Our Ryanair flight from East Midlands Airport to Knock, Ireland took 55 mins. At one stage we had misplaced our boarding passes but luckily found them (could have made the flight more expensive otherwise). After getting our passports stamped in Ireland we picked up our hire car, a fairly rundown Puegeot and headed for Clonmacnoise. The weather is greyer and chillier here than the UK which was expecting a heatwave as we left.
At our first Irish B&B we were advised we could visit Clonmacnoise after the visitor centre shut and the coaches had left. What a great tip as we had it all to ourselves and didn't have to pay the entrance fee of 8 Euro each. The grey and very gloomy weather added to the otherworldlyness of the site. It certainly is ancient, having been founded as a monastic site way back in the sixth century. It is located on the banks of the River Shannon and is home to three high crosses, a cathedral, seven churches and two round towers.
Its strategic location at a crossroads between the major east-west land route through the bogs of central Ireland and the River Shannon helped it become a major centre of religion, learning, craftsmanship and trade by the 9th century. It flourished for 600 years as a centre of learning and religious instruction as well as providing much of Ireland’s finest Celtic art and illuminated manuscripts. In our solitude we try to imagine how life was here all those hundreds of years ago...... almost a thousand years before Australia was even discovered.
The next day we stopped in Birr, County Offaly and found out that the first fatal car accident in the world occurred here. Grae took my picture beside the notice board detailing the 1869 fatality. Apart from the accident Birr is a very pictureque town full of elegant georgian style houses. I can imagine a heritage drama being filmed here.
Driving to Cashel we can see the Rock of Cashel takes a commanding presence over the landscape as it should considering it was the traditional seat of the kings of Munster for several hundred years prior to the Norman invasion. We joined a tour and learned its origins as a centre of power go back to 5th century. However most of the buildings on the current site date from the 12th and 13th centuries when the rock was gifted to the Church.
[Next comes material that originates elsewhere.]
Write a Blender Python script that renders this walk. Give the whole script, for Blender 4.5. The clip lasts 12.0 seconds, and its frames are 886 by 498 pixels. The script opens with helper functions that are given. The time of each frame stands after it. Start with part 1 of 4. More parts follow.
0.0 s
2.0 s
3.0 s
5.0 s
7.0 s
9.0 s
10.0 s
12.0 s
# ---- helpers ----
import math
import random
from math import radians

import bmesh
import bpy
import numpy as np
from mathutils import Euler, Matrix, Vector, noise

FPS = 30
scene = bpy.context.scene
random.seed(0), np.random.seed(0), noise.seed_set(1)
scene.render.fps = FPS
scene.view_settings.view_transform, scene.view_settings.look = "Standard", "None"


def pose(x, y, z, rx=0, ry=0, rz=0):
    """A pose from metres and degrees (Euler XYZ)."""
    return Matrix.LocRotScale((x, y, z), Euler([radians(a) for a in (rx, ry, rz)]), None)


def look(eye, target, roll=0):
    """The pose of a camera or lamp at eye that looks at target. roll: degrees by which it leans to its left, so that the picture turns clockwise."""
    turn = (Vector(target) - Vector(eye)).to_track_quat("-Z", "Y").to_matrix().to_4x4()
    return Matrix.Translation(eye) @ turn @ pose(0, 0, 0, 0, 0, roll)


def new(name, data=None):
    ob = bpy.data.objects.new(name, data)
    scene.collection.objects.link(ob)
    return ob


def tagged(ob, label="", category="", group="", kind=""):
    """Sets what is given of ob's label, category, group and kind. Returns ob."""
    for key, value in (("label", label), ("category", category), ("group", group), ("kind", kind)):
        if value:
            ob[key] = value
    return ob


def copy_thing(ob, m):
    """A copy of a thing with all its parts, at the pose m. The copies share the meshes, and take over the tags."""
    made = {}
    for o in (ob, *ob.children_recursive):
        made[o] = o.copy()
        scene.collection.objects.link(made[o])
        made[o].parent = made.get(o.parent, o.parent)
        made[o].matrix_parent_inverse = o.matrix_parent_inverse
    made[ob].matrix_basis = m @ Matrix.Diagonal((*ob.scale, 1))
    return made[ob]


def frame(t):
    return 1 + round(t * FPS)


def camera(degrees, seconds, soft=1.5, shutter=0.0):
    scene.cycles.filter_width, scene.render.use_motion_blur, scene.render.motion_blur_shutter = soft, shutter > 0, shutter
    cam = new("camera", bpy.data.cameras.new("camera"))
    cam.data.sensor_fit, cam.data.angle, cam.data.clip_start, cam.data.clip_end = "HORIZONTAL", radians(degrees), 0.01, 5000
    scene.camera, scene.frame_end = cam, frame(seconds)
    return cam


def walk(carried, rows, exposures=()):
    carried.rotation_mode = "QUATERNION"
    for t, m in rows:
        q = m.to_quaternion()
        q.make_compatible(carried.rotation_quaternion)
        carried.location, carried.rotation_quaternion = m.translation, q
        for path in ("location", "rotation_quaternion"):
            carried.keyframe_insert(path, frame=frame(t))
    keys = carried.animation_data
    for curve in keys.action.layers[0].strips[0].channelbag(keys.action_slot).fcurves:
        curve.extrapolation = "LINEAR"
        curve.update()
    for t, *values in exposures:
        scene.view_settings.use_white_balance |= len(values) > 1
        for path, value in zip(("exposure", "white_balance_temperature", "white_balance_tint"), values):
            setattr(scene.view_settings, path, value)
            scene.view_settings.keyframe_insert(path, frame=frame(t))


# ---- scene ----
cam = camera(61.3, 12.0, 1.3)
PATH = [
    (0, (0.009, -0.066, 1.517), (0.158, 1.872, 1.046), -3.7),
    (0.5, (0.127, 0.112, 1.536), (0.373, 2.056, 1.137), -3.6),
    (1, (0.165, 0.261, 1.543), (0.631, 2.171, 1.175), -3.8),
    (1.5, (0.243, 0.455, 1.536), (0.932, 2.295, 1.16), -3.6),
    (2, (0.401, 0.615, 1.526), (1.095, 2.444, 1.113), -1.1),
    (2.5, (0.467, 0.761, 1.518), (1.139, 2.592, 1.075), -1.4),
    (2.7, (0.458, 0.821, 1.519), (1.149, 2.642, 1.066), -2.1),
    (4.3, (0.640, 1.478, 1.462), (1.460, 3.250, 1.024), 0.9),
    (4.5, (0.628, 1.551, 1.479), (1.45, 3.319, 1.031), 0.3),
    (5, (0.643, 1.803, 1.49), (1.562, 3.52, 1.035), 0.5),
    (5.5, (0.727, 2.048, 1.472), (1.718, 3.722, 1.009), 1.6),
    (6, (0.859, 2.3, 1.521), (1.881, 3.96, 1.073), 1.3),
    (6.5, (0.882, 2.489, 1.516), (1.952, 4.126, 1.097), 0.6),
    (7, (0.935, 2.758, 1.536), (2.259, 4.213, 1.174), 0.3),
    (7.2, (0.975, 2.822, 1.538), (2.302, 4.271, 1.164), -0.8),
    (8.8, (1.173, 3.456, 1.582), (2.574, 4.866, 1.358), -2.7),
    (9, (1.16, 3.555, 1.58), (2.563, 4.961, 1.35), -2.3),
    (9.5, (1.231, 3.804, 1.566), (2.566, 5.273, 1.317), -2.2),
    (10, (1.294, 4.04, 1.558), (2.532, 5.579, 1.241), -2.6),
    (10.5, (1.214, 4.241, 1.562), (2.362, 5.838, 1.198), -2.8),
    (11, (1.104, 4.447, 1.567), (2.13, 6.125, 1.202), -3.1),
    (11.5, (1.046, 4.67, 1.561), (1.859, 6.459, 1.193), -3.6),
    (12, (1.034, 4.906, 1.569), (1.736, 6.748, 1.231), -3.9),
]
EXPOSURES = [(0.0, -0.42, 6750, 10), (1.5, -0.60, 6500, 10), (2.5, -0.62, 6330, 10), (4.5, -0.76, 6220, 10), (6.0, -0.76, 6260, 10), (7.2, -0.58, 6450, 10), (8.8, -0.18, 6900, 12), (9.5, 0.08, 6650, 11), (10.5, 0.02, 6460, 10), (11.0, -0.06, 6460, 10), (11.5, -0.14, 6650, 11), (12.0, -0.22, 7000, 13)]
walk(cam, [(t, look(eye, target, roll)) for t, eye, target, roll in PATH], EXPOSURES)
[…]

The oldest and tallest of the buildings is the well preserved round tower (28 metres) dating from 1100 The buildings are great examples of both Celtic art and medieval architecture. Queen Elizabeth II visited the Rock of Cashel during her 2011 visit to Ireland. We hope the wind wasn't as bad when she visited!
We have attempted to hear traditional Irish music every night but only managed very loud contemporary music to date. The Irish are all very friendly and we certainly have been drinking lots of tea, neither of us are keen on Guinness.